Collected material ▸
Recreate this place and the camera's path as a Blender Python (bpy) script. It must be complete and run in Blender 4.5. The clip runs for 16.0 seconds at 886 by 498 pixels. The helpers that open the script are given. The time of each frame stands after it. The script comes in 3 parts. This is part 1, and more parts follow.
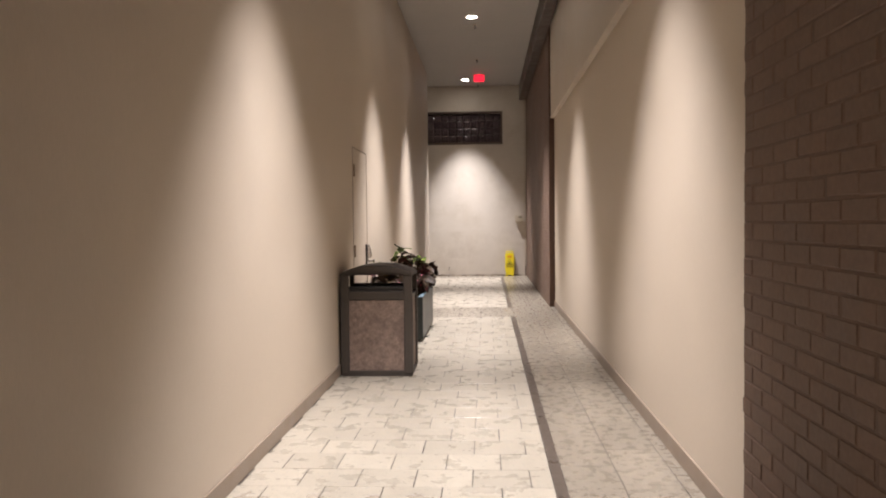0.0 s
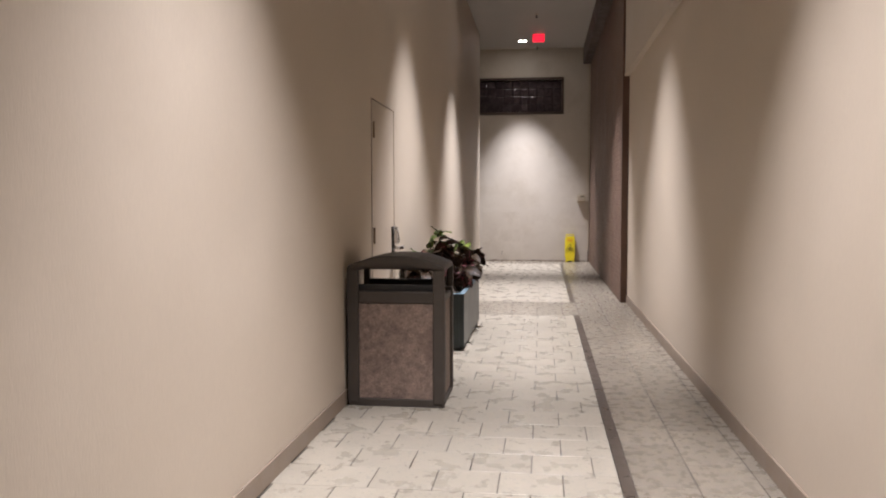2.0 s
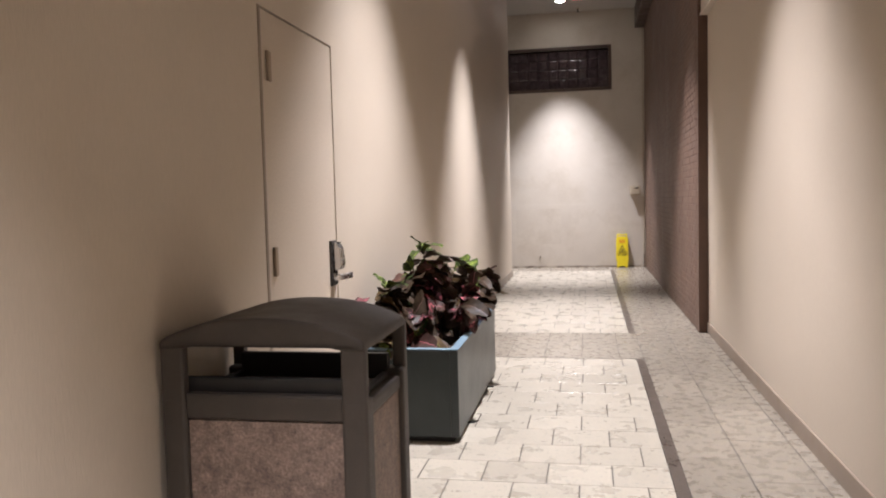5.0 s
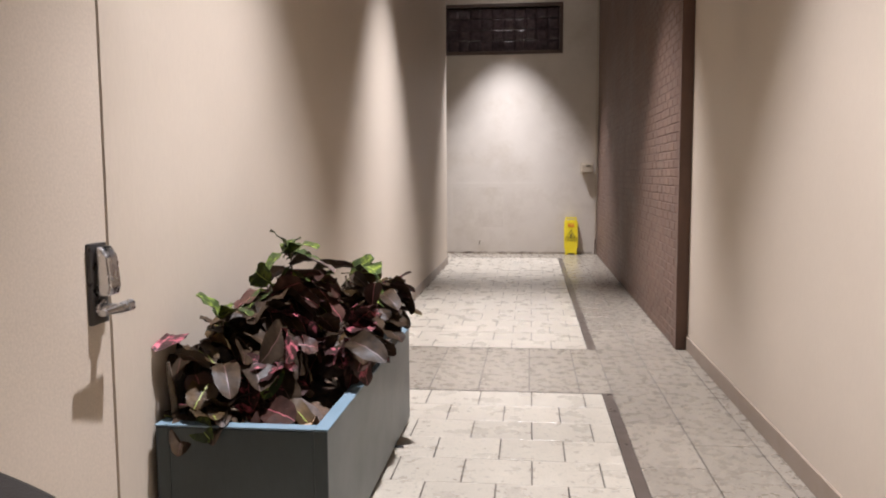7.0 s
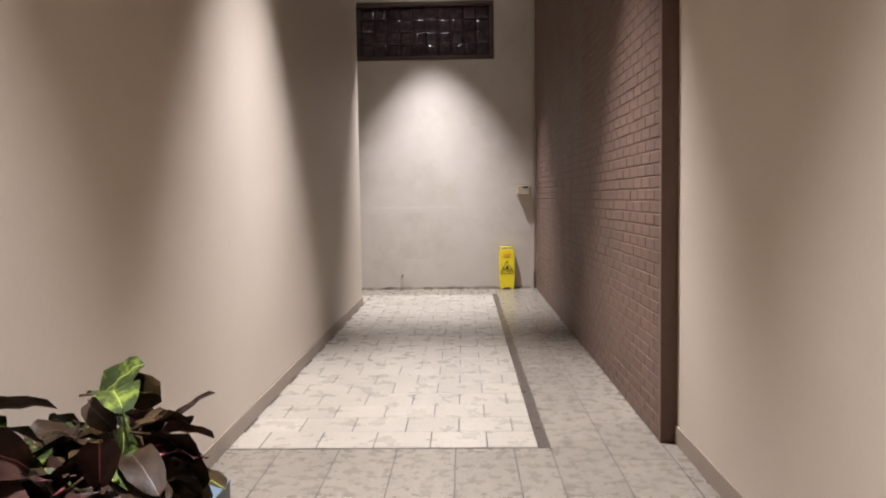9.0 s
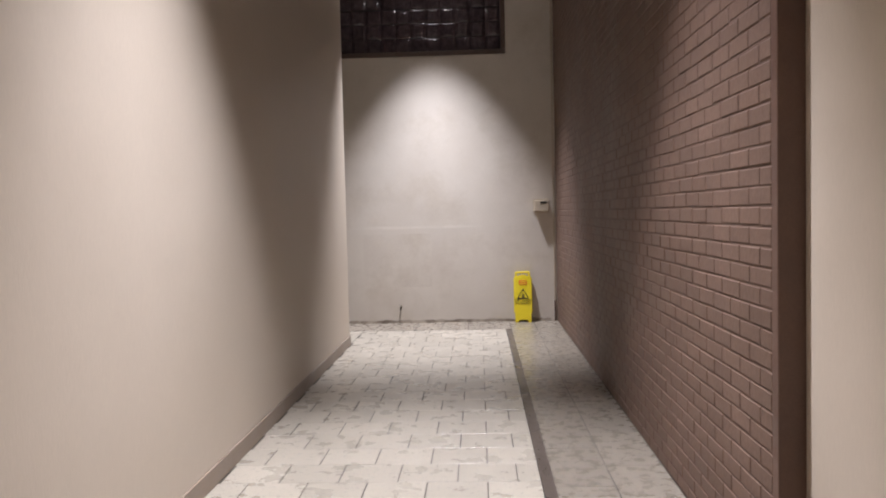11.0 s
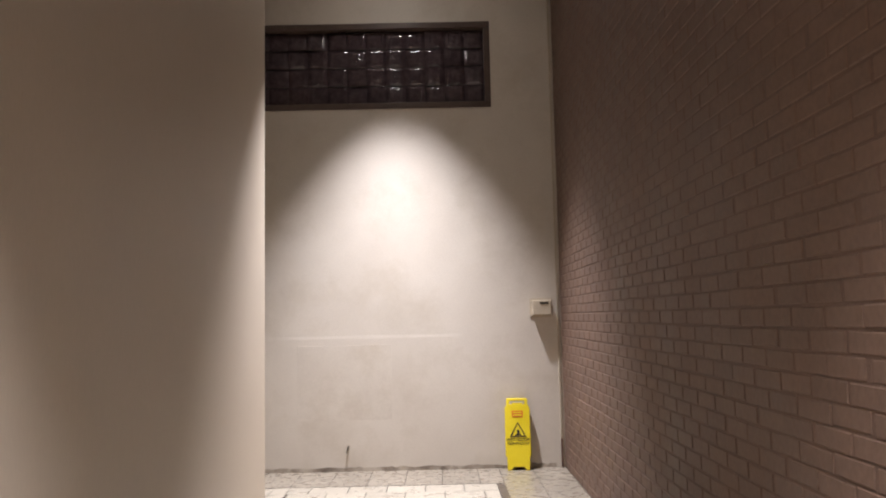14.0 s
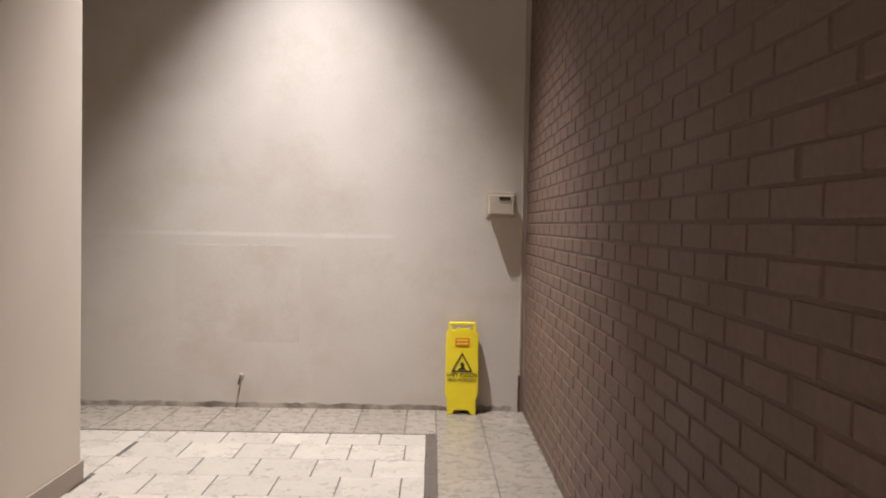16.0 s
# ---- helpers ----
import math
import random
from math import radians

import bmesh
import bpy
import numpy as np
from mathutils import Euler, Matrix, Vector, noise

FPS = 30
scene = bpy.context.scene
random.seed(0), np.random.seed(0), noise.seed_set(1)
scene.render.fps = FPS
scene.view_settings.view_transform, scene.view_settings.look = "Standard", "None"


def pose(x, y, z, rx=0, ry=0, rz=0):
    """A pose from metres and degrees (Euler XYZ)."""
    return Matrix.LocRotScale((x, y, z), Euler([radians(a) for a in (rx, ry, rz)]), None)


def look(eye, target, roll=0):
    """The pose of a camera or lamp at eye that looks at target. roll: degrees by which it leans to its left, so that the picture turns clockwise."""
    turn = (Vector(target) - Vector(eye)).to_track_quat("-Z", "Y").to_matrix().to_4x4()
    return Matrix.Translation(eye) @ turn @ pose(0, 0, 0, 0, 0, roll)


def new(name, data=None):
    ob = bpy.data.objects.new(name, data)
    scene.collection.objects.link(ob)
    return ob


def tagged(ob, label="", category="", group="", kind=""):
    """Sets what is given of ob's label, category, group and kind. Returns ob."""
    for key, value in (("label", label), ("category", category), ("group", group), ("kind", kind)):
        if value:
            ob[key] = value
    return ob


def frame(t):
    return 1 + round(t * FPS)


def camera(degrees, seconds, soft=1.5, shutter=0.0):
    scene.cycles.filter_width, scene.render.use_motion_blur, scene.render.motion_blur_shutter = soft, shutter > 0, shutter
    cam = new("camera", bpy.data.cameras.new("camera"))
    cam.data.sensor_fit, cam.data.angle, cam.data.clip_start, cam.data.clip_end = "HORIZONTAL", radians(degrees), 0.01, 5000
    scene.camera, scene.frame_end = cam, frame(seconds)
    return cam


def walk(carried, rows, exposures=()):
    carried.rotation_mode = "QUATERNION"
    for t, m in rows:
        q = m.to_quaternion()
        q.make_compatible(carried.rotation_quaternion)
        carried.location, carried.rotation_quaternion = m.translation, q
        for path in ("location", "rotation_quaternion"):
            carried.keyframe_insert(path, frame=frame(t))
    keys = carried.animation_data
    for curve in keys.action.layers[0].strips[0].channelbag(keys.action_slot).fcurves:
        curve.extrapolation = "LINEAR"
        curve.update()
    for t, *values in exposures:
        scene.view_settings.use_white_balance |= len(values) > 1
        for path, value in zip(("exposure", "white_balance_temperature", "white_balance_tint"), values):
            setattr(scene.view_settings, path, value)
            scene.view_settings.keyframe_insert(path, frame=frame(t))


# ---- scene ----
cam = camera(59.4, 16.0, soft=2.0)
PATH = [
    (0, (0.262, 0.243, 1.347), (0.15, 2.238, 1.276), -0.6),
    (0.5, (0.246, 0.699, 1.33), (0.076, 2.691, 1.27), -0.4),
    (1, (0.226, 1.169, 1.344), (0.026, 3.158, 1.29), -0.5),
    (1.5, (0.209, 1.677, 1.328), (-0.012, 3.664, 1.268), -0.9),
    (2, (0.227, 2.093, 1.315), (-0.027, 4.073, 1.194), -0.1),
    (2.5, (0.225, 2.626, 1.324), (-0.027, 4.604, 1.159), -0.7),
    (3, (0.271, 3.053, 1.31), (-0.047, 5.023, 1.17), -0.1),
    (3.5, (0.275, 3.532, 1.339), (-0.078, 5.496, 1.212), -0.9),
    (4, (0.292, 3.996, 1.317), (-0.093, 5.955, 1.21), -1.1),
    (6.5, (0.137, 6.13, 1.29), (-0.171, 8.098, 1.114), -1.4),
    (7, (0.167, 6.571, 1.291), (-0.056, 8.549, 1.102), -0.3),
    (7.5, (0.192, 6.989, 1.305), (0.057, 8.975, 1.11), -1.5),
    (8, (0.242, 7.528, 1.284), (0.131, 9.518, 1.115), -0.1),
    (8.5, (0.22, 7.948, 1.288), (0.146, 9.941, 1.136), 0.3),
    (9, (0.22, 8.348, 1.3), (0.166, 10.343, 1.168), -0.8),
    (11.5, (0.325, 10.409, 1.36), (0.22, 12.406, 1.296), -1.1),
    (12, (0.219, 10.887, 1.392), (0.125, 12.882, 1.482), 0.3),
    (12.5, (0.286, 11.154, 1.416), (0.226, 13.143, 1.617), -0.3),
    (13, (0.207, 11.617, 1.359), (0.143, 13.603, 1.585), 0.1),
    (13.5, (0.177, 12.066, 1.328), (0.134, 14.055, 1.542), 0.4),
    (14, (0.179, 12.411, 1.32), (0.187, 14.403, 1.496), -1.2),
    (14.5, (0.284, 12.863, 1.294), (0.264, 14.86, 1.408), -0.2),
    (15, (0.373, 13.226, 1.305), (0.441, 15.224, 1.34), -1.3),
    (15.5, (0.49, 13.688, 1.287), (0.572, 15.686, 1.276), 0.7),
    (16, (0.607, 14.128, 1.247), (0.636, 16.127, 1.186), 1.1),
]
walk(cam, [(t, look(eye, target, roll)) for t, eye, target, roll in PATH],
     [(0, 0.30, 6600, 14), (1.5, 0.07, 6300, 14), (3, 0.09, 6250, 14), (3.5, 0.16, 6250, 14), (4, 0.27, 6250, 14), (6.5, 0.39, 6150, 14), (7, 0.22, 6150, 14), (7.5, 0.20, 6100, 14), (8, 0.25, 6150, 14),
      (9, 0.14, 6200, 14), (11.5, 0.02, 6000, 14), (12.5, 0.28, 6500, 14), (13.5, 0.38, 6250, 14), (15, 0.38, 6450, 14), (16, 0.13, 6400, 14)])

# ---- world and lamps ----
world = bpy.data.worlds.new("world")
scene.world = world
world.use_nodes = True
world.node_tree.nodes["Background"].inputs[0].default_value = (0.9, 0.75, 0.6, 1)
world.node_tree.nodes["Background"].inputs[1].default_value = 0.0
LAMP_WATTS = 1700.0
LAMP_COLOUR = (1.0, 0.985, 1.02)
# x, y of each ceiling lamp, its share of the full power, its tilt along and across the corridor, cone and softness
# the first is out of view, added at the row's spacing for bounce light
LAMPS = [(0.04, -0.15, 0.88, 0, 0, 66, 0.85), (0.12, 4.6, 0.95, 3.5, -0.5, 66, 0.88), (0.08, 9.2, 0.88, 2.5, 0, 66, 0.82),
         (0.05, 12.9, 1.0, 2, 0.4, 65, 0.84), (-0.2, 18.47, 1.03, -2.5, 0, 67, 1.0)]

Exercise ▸
Leave the pictures out and please restate exactly the lines running from the start of the material through the one with "import math".

Task response ▸
Recreate this place and the camera's path as a Blender Python (bpy) script. It must be complete and run in Blender 4.5. The clip runs for 16.0 seconds at 886 by 498 pixels. The helpers that open the script are given. The time of each frame stands after it. The script comes in 3 parts. This is part 1, and more parts follow.
0.0 s
2.0 s
5.0 s
7.0 s
9.0 s
11.0 s
14.0 s
16.0 s
# ---- helpers ----
import math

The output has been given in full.